Your lawyer can keep the original minute book materials (though most of the materials will be digital files). Many companies will keep an electronic minute book using a cloud-based service to store and share materials. If your company does that, you can use a file structure organized as described above, which will be leveraged as part of any data room that you create for material transactions (financings or liquidation events).
Minute books also should be maintained for every subsidiary of the company, though the ultimate materials to include may vary slightly, depending on the jurisdiction in which the entity was formed and operates, particularly if that happens to be overseas.
Some board and stockholder actions will likely reflect approvals for material transactions (loans, leases, etc.), and final drafts of those transaction documents will typically be attached to those actions as exhibits. Despite that overlap, minute books should not be thought of (and typically aren’t used as) a repository for all of the company’s material commercial and governing agreements.

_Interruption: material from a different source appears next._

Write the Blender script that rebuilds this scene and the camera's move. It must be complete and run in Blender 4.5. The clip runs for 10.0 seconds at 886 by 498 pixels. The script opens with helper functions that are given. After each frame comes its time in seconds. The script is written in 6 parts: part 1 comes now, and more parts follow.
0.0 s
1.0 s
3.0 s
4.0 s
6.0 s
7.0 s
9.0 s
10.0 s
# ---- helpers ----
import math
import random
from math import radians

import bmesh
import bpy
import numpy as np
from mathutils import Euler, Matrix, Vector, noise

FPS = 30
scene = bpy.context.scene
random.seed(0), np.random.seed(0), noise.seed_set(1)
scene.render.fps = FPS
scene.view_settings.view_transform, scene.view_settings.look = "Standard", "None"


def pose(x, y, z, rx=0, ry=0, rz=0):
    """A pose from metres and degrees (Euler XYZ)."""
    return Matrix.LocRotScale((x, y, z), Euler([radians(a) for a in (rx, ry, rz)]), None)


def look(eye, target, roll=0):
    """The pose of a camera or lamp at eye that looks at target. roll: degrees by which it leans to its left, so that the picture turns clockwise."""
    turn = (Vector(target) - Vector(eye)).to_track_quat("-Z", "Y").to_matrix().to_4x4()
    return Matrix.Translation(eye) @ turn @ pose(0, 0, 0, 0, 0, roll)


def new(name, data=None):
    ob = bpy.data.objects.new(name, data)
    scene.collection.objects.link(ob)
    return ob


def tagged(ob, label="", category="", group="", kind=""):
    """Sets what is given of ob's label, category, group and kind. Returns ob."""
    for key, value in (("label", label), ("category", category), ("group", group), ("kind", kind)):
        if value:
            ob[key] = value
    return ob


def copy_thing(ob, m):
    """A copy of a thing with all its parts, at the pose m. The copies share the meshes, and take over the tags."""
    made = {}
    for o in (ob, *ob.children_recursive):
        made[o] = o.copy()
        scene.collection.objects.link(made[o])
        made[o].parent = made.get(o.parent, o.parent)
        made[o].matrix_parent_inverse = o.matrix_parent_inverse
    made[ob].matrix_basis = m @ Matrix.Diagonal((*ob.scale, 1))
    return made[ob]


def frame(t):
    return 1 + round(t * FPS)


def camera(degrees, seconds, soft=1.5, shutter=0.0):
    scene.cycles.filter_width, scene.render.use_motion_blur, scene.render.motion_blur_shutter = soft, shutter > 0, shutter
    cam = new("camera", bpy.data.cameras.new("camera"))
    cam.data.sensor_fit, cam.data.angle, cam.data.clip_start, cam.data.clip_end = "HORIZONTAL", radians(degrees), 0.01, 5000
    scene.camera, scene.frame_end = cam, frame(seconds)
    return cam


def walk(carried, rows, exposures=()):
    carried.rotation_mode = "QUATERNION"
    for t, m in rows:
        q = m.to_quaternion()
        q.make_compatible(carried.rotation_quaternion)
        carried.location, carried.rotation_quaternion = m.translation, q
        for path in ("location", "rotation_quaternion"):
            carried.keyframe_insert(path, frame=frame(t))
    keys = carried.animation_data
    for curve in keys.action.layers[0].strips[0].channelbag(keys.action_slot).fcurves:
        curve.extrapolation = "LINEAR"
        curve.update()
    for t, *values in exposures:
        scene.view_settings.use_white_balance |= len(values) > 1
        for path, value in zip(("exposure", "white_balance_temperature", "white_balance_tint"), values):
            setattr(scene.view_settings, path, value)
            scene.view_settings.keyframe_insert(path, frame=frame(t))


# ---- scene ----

Getting into the habit of drafting (also referred to as “papering”) the minutes of meetings right away and keeping those corporate records up to date doesn’t have to be onerous – the key is settling on an efficient process and regular cadence that you (and your counsel) can easily adhere to. It is particularly helpful if both you and your counsel aim to keep any backlog of meeting minutes to a minimum. It also is often beneficial to work closely with your counsel as you approach upcoming meetings, to use them as an opportunity to promptly approve the prior meeting’s minutes (to keep any backlog from cropping up) and to align on the language for any resolutions required to approve the actions you expect will be adopted at the next meeting.